Pam Lowe Fires Back 

Former roads boss alleges sexism, cronyism at ITD

A Lowe down dirty shame: Former ITD Director Pam Lowe on sexism, roads and politics.

Nathaniel Hoffman

A Lowe down dirty shame: Former ITD Director Pam Lowe on sexism, roads and politics.

Though she made a career in the male-dominated world of highway construction, Pam Lowe says that the combination of sexism and politics cost her her job as director of the Idaho Transportation Department earlier this year.

Lowe, a civil engineer who was a project engineer at the Federal Highway Administration, a program manager at the Arizona Department of Transportation and came to ITD in 1993 after a stint with a private consulting company, said that women get a lot of attention and a lot of scrutiny in the business.

"I was the first woman project engineer for the Federal Highway Administration. This was 25 years ago--almost 30--and you'd go into construction offices and there'd be Playboys and Penthouses up on the wall," she said. "I mean, that's just the way things were and you just do a great job and you turn a blind eye to a lot of things, and I did."

But Lowe did not turn a blind eye when she was fired in July. In August she filed a tort claim against the ITD Board alleging gender discrimination and political retribution. This month, after the state failed to respond to her claim, Lowe filed a wrongful termination lawsuit. A response is due from the state next week, but Gov. C. L. "Butch" Otter has released a statement backing the board's action.
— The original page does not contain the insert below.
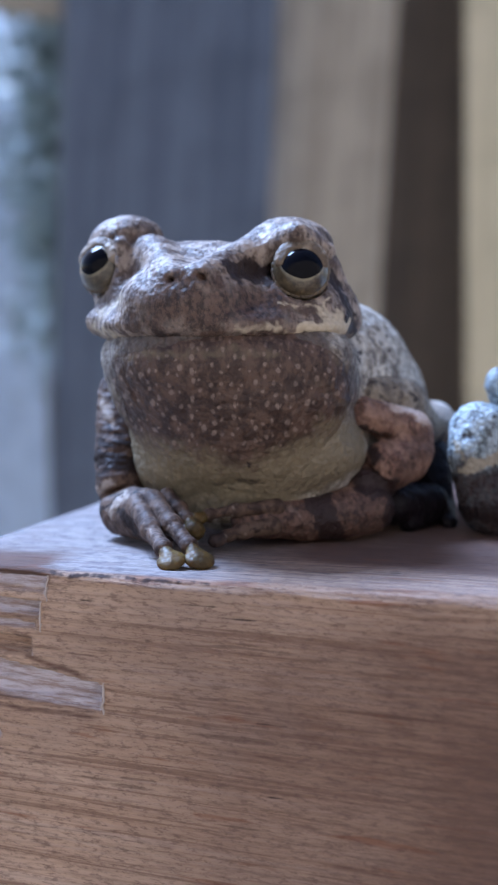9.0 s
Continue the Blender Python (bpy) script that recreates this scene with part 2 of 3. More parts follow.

"I support the decision of the board to remove the former director and go in another direction," said Otter. "The issue over the past legislative session became Pam and ITD, instead of fixing ailing roads and bridges and addressing the backlog of projects to keep Idaho's roads safe."

Lowe maintains that the issue was discrimination and Otter protecting his financial backers. Lowe alleges that before she was hired as director in 2006, board member Gary Blick stated that "no little girl would be able to run this department." Lowe, ITD's first female director, told BW that there are other instances of sexism that affected her job and those will come out if the suit goes to trial.

But Lowe also faced serious political pressures in her job for her attempts to scale back a major construction contract managed by URS-Washington Division and CH2M HILL, both major Otter supporters.

The two contractors, working as the Connecting Idaho Partners, manage part of Idaho's $998-million Connecting Idaho highway construction program--a plan to rebuild highways across the state paid with bonds called GARVEE bonds, which are backed by future federal highway funding. The Legislature and then-Gov. Dirk Kempthorne approved GARVEE in 2006.

In February 2007, Lowe told the legislative budget committee that ITD could handle much of the program management for GARVEE in house, rather than contracting it out. In her suit, Lowe alleges that Otter's then-chief of staff, Jeff Malmen, told her that she should not have said she'd renegotiate the CIP contract.

"There were a lot of legislators that were darn unhappy with that contract," Lowe said.

The CIP contract was initially set at $52 million by former ITD director David Eckern, who left the department in 2006, after just three years, when a report was published showing low morale and fear at ITD.

ITD pulled some $7 million worth of program management work back to the department, and when the CIP contract was renegotiated in 2008, had pared it down to $30.8 million, according to ITD spokesman Jeff Stratten. The contract is currently under negotiation again, and ITD intends to bring even more management tasks under its direct control, in line with Lowe's efforts.

"It is the intent of the Legislature and the department to retain as much GARVEE work within the department as possible," Stratten said.

In the 2007 GARVEE reauthorization, the Legislature made it clear that "to the extent feasible and practical, the Idaho Transportation Department perform project-related work within the department itself."

ITD already manages a large number of GARVEE projects and all of the federal stimulus projects in house.

But Otter, in his statement, said that Lowe never spoke with him about the CIP contract.

"Over the course of three years, Pam never once raised concerns about the contract with me. In the end, despite her claims, Pam was ineffective and lost the faith and confidence of the board, my office and many in the Legislature," he stated.

During the last legislative session, Sen. John McGee, chairman of the Senate Transportation Committee and a supporter of Otter's transportation initiatives who also receives campaign contributions from URS and CH2M HILL, proposed a bill to give Otter, rather than the board, the power to fire the ITD director.

In her suit, Lowe alleges that the board was concerned about this move and agreed to get rid of her if McGee would drop his bill.

"There was definitely a contingent at the Governor's Office and McGee that did not want me messing with that contract," Lowe told BW. "I think they cut a deal with McGee: 'Hold your bill, we'll get rid of her.' And then the board, in their rush to protect themselves from McGee's bill, didn't follow any levels of process. They didn't give me an opportunity to discuss my performance."

Lowe claims that she received only positive performance reviews during her tenure. McGee and two ITD Board members declined comment for this story.

In November, ITD hired Brian Ness, a regional engineer from the Michigan Department of Transportation, as its new director. Lowe, meanwhile, is looking for a job. If not her old job, at least her lost wages and her name back.

"I plan to take it as far as I need to," she said.